The key to success for Brickworks’ New York showroom required utilizing client-supplied materials and confirming that certain materials could be used to achieve the finished product. For example, the specified Italian glass brick had to be tested with the proper grout by the workforce onsite. This was done to ensure the grout would not interact with the brick and cause leaching cloudiness. The team developed the right formula of grout and sand to achieve the desired look.
Racing Towards the Bottom Line
Many times, a store opening is tied to a brand’s revenue projections for the year. As a result, maintaining an aggressive schedule is another consideration that must be proactively evaluated. A delayed schedule could result in a large profit loss.
In the case of Supreme, the store’s opening had to be timed with one of their highly sought-after “drops.” These are crucial dates when the brand’s new stock becomes available.

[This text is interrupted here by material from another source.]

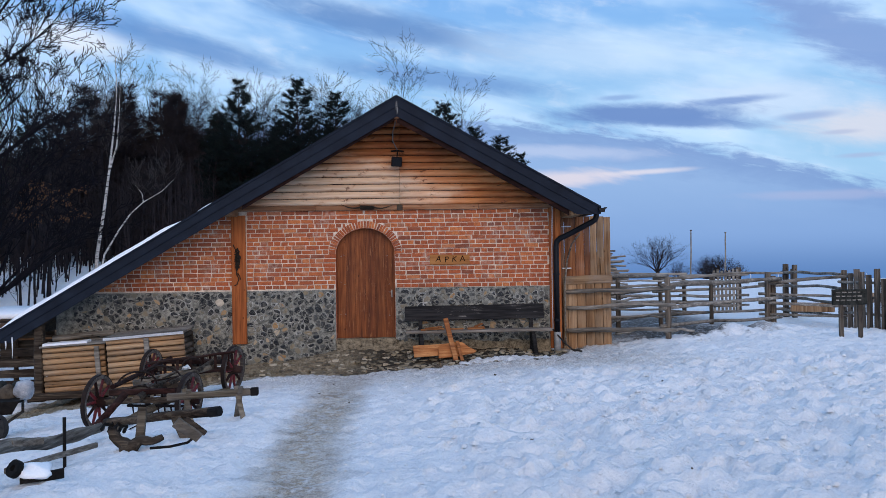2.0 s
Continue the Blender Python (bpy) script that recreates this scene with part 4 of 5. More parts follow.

Drops are extremely popular, with almost all inventory quickly selling out. High-profile projects like Supreme attract extra sets of eyes, as consumers are anxious to patronize the completed space.
Because the on-time opening of a retail space can be crucial to a brand’s bottom line, maintaining transparency, conducting frequent coordination meetings and proactively acquiring custom finishes are crucial to mitigating schedule delays.
Untying the Knot
Retailers are motivated to continue working with construction teams that learn their standards and practices and can turn out their complex build-outs fast.
For Clune, learned expertise and knowledgeable teams have earned repeat clients, such as luxury mattress retailer Saatva. Clune has completed Saatva showrooms in eight states across the US, with more opportunities on the way.
Successful high-end retail construction does not come easy, but if contractors can master “untying the knot,” there will be long-term benefits in store for all.